|POLICY SOURCE: Catalog CPLA - Graduate Program Descriptions||POLICY NO.: 4691|
|TITLE: MS - Global Strategic Communication||SUBMITTED BY: Liz Fox|
|DATE: August 19, 2013||APPROVED BY: Liz Fox|
The master of science program in global strategic communication stresses the development of strategic communication, new media and various forms of corporate communication. The degree program combines theory and document analysis with practice in generating written documents in a wide variety of forms and styles, from research-based papers and academic articles to formal reports and proposals; revising and editing technical, scientific and managerial documents for a variety of professional purposes; designing and publishing professional-quality documents; and problem solving and communication-oriented decision making in collaborative team environments.
An applicant should have a bachelor’s degree (B.A., B.S. or B.B.A.) prior to admission.
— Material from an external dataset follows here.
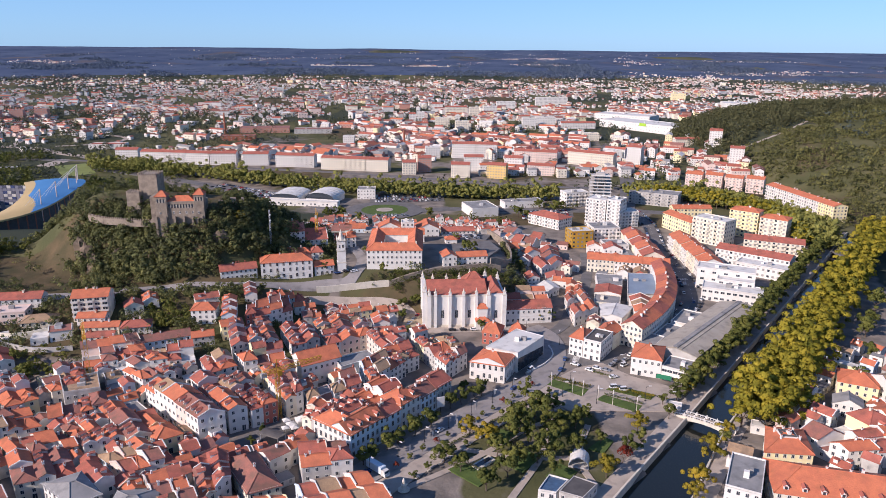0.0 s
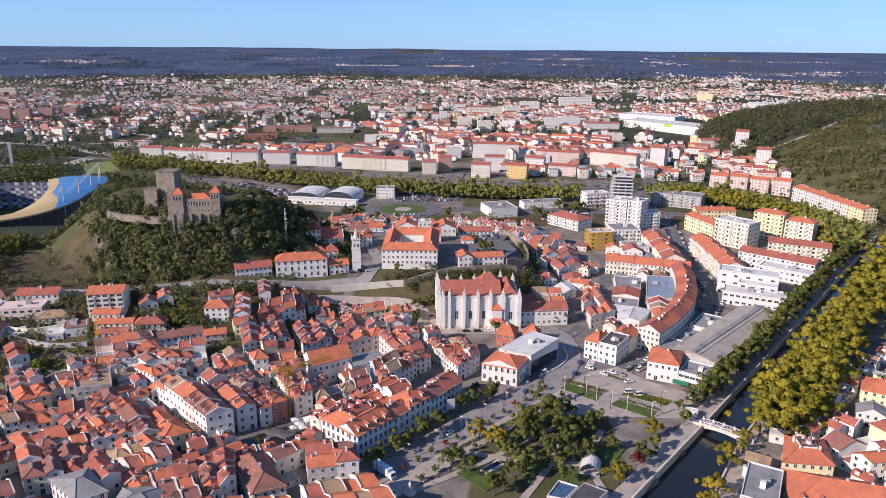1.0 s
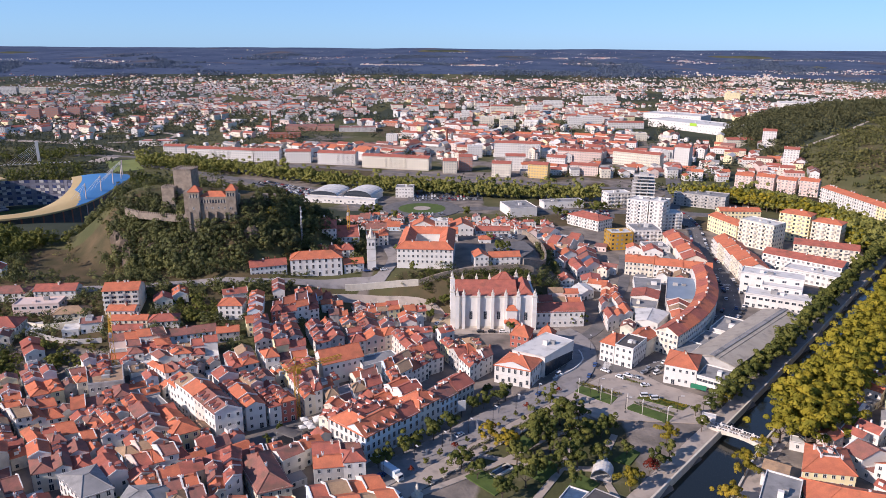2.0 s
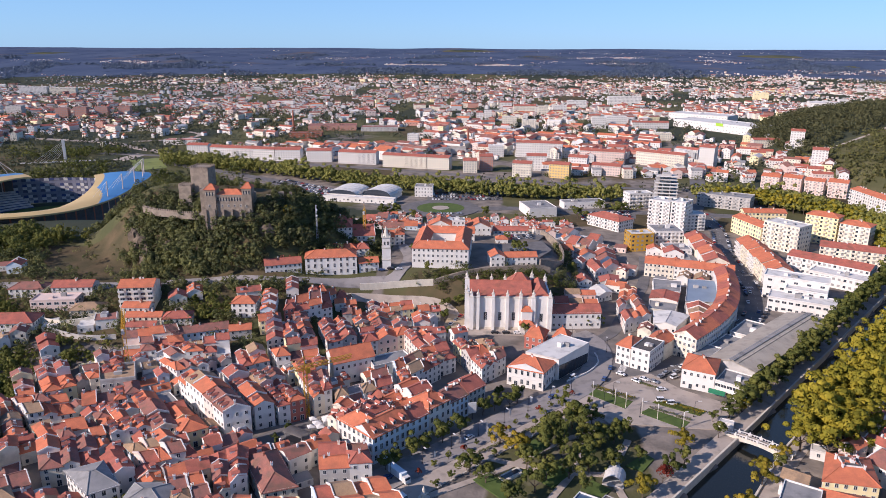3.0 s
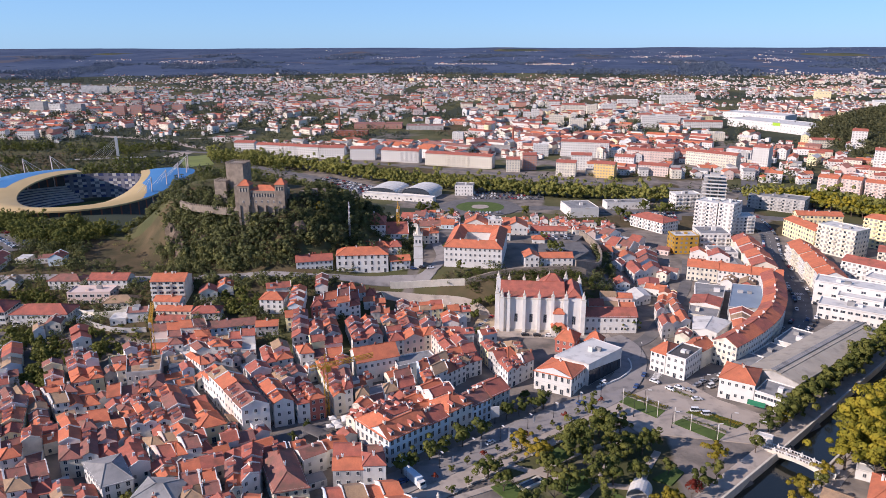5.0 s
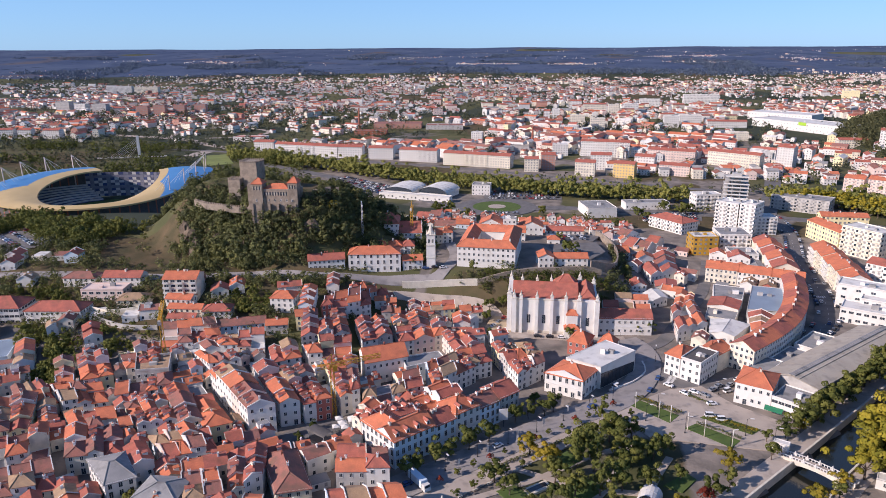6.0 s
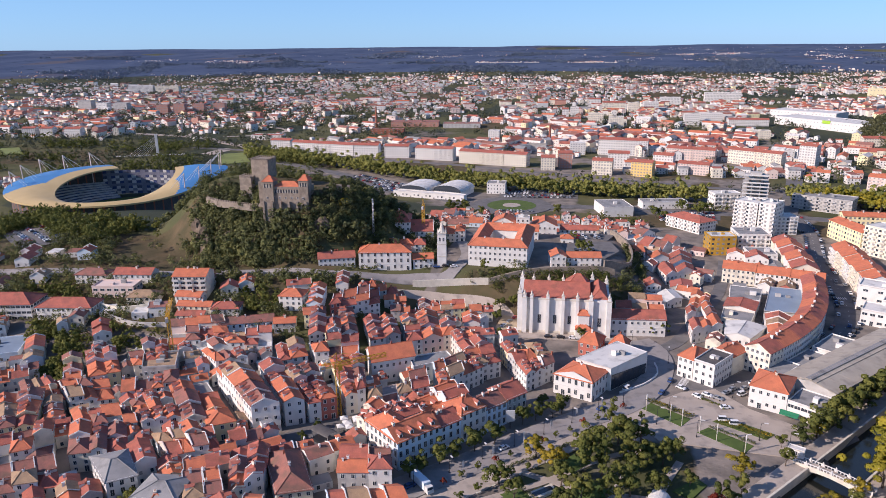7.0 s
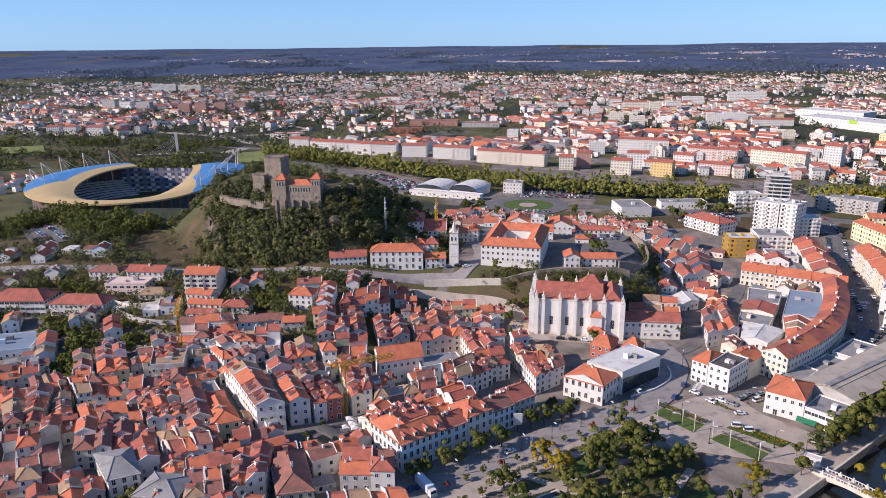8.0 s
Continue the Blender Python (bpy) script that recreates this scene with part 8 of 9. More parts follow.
woods("distant_wood", far, LEAF_FAR, 20, 8.0, 4.0, -1.0, 1.7, "dark green woods between the outer suburbs, greyed by painted haze")
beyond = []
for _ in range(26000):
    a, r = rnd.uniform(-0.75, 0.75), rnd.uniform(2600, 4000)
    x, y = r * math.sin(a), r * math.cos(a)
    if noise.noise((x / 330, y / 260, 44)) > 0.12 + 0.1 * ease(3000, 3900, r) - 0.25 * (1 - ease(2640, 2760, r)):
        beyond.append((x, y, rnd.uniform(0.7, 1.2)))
woods("horizon_wood", beyond, LEAF_HAZE, 9, 9.0, 4.0, 0.0, 2.6, "woods on the far plain, leaves tinted blue for haze")
spots = scatter(7500, (-1100, 1150, 960, 2500), lambda x, y: rnd.uniform(0.5, 0.9) if not (265 < x < 470 and 1190 < y < 1480) else 0)
woods("suburb_trees", spots, LEAF_SUBURB, 14, 3.6, 3.4, 0.2, 1.1, "single dark trees scattered among suburban houses")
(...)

Because of the interdisciplinary nature of this graduate program, students with undergraduate degrees in a wide variety of fields (e.g., biological sciences, business, communication, computer science, engineering, English, journalism, management, psychology, and physical and social sciences) are encouraged to apply.
The admission decision is based on a review of the application documentation including transcripts of all undergraduate and graduate work taken previously, two letters of recommendation from academic or professional sources, a statement of objectives and previous work experience. Although taking the GRE is not required, a satisfactory GRE score can strengthen the applicant’s admission package.
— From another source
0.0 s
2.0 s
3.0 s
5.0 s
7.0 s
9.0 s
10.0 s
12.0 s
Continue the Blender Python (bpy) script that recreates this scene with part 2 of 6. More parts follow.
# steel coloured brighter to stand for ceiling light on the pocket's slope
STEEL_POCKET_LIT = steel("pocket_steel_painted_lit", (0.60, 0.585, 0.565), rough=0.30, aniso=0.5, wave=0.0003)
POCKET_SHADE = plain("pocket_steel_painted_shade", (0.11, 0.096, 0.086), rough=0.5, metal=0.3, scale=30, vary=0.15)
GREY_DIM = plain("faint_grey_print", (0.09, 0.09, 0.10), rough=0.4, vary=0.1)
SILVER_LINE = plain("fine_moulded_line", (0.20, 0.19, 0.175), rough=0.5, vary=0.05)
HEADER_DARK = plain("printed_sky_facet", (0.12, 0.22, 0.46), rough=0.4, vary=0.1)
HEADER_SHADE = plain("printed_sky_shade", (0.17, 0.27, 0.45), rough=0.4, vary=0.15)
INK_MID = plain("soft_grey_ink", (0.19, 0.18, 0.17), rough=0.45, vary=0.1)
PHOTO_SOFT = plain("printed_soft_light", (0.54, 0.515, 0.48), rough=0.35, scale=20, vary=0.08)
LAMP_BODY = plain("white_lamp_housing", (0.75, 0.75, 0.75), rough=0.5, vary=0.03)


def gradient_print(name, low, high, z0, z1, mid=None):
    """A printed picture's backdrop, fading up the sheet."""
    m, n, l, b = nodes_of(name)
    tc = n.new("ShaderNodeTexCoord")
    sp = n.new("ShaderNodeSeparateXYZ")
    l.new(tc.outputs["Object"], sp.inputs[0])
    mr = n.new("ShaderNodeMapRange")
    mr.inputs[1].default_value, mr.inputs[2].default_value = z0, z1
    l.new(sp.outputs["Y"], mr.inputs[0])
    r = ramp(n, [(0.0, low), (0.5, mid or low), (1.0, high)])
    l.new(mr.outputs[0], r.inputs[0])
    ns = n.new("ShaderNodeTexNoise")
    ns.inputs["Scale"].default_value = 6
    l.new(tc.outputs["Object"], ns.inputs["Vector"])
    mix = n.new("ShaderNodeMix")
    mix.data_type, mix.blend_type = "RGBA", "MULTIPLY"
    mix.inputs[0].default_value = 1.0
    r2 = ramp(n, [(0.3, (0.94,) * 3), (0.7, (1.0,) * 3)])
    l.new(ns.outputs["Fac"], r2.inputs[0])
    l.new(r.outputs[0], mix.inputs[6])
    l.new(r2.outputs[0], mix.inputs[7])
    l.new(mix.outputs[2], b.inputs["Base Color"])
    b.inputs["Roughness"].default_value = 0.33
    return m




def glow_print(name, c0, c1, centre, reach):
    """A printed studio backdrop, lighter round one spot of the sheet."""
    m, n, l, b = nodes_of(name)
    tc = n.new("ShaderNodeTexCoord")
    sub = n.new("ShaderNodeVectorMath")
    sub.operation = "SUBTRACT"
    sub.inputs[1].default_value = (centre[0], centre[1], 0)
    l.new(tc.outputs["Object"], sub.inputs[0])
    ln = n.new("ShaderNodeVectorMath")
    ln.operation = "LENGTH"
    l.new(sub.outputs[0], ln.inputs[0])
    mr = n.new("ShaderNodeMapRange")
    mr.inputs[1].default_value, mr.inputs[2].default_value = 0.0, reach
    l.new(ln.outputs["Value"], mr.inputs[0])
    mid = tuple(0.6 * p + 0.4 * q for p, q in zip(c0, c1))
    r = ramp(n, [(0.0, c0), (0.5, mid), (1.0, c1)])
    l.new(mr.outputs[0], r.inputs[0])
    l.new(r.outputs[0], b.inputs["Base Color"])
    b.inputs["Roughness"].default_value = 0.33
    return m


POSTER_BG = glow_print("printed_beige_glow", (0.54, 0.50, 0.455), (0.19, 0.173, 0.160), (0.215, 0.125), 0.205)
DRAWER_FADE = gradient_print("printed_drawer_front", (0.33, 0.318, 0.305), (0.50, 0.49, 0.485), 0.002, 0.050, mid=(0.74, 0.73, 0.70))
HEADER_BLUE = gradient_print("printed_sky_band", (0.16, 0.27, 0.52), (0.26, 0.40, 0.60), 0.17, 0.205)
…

General admission requirements and the process for applying are presented in the Academic Overview section of the university catalog.
The program consists of 36 credit hours of approved graduate coursework, including required, advanced and elective courses tailored to meet the student’s professional needs. Students are required to complete 15 credit hours of core courses, 12 credit hours of advanced coursework in strategic global communication and three elective credit hours. To complete the program, a student either produces and defends a design project (six credit hours of COM 5990) or thesis (six credit hours of COM 5999), or takes an additional six credit hours of coursework and passes a final program examination. Students may choose to focus their study in the technical specialization (takes the place of nine credit hours of advanced coursework).
|Core Courses (15 credit hours)||CREDITS|
|COM 5100||Communication Theory||3|
|COM 5110||Strategic Communication||3|
|COM 5120||Mass Communication and Society||3|
|COM 5130||Global Communication||3|
|COM 5140||Communication Research Methods||3|
|Advanced Courses (12 credit hours from the following)||12|
|COM 5210||International Political Communication and Global Politics|
|COM 5220||Linguistics and World Languages|
|COM 5230||Argumentation Within and Across Cultures|
|COM 5310||Visual and Graphic Communication|
|COM 5320||New Media and Strategic Communication|
|COM 5340||Services Marketing Communication|
|COM 5410||Rhetoric and Discourse|
|COM 5420||Special Topics in Communication|
|COM 5430||Independent Study|
|COM 5440||Communication Internship|
|Technical Specialization (9 credit hours)|
|COM 5510||Covering Science and Technology|
|COM 5520||Proposal Writing|
|COM 5530||Technical Editing|
|Elective (Choose one elective from fields such as business or psychology, or from the advanced course list)||3|
|COM 5990||Design Project or|
A student may choose to complete 36 credit hours of coursework without completing a thesis or design project. In that case, the student must take a final program examination no earlier than the last full semester in which the student is registered for courses.
In lieu of six credit hours of coursework, the student may choose to complete either a traditional, research-based thesis or a design project (an extended problem-solving project exploring and resolving a designated situation in business, industry, government or education).
A thesis or design project proposal must be approved in advance by the student’s committee. A defense of the thesis or the design project before the student’s faculty committee is required. A unanimous vote of the student’s committee is necessary for acceptance of the thesis or design project.